From the line with "Continue the Blender" to the line with "l.new(mix.outputs[2], base)", both lines included, set down exactly those lines, please, and no others.

* [Information provided]:

== == ==

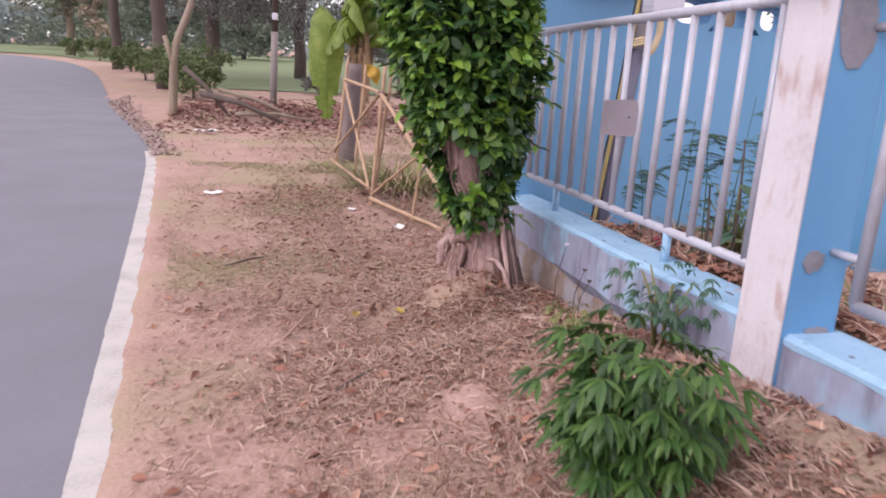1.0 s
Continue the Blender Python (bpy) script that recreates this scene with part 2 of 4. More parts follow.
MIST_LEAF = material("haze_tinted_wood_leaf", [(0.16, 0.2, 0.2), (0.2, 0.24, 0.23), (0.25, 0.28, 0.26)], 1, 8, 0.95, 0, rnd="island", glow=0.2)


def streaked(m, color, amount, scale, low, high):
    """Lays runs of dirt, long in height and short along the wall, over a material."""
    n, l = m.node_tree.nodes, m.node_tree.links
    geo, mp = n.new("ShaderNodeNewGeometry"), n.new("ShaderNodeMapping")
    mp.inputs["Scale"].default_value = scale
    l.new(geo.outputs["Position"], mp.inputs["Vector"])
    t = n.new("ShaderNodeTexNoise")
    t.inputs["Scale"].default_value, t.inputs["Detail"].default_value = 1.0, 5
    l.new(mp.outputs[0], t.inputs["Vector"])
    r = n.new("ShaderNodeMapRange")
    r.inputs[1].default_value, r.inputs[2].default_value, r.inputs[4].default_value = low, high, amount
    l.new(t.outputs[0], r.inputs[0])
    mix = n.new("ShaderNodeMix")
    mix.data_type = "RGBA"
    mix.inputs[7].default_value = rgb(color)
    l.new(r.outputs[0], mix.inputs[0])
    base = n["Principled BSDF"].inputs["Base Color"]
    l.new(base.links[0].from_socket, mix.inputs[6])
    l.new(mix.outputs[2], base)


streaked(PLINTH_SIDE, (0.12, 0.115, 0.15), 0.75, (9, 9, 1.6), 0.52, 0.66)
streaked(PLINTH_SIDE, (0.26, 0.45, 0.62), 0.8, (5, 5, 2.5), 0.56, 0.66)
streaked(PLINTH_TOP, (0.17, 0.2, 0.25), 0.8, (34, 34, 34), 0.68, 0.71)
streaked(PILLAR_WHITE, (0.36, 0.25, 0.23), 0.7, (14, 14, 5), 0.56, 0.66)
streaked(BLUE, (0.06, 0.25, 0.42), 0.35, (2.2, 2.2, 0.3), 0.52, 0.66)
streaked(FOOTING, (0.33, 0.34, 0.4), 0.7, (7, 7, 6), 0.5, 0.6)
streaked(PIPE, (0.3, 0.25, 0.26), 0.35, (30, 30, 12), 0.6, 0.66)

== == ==

* [Task solution]:
Continue the Blender Python (bpy) script that recreates this scene with part 2 of 4. More parts follow.
MIST_LEAF = material("haze_tinted_wood_leaf", [(0.16, 0.2, 0.2), (0.2, 0.24, 0.23), (0.25, 0.28, 0.26)], 1, 8, 0.95, 0, rnd="island", glow=0.2)


def streaked(m, color, amount, scale, low, high):
    """Lays runs of dirt, long in height and short along the wall, over a material."""
    n, l = m.node_tree.nodes, m.node_tree.links
    geo, mp = n.new("ShaderNodeNewGeometry"), n.new("ShaderNodeMapping")
    mp.inputs["Scale"].default_value = scale
    l.new(geo.outputs["Position"], mp.inputs["Vector"])
    t = n.new("ShaderNodeTexNoise")
    t.inputs["Scale"].default_value, t.inputs["Detail"].default_value = 1.0, 5
    l.new(mp.outputs[0], t.inputs["Vector"])
    r = n.new("ShaderNodeMapRange")
    r.inputs[1].default_value, r.inputs[2].default_value, r.inputs[4].default_value = low, high, amount
    l.new(t.outputs[0], r.inputs[0])
    mix = n.new("ShaderNodeMix")
    mix.data_type = "RGBA"
    mix.inputs[7].default_value = rgb(color)
    l.new(r.outputs[0], mix.inputs[0])
    base = n["Principled BSDF"].inputs["Base Color"]
    l.new(base.links[0].from_socket, mix.inputs[6])
    l.new(mix.outputs[2], base)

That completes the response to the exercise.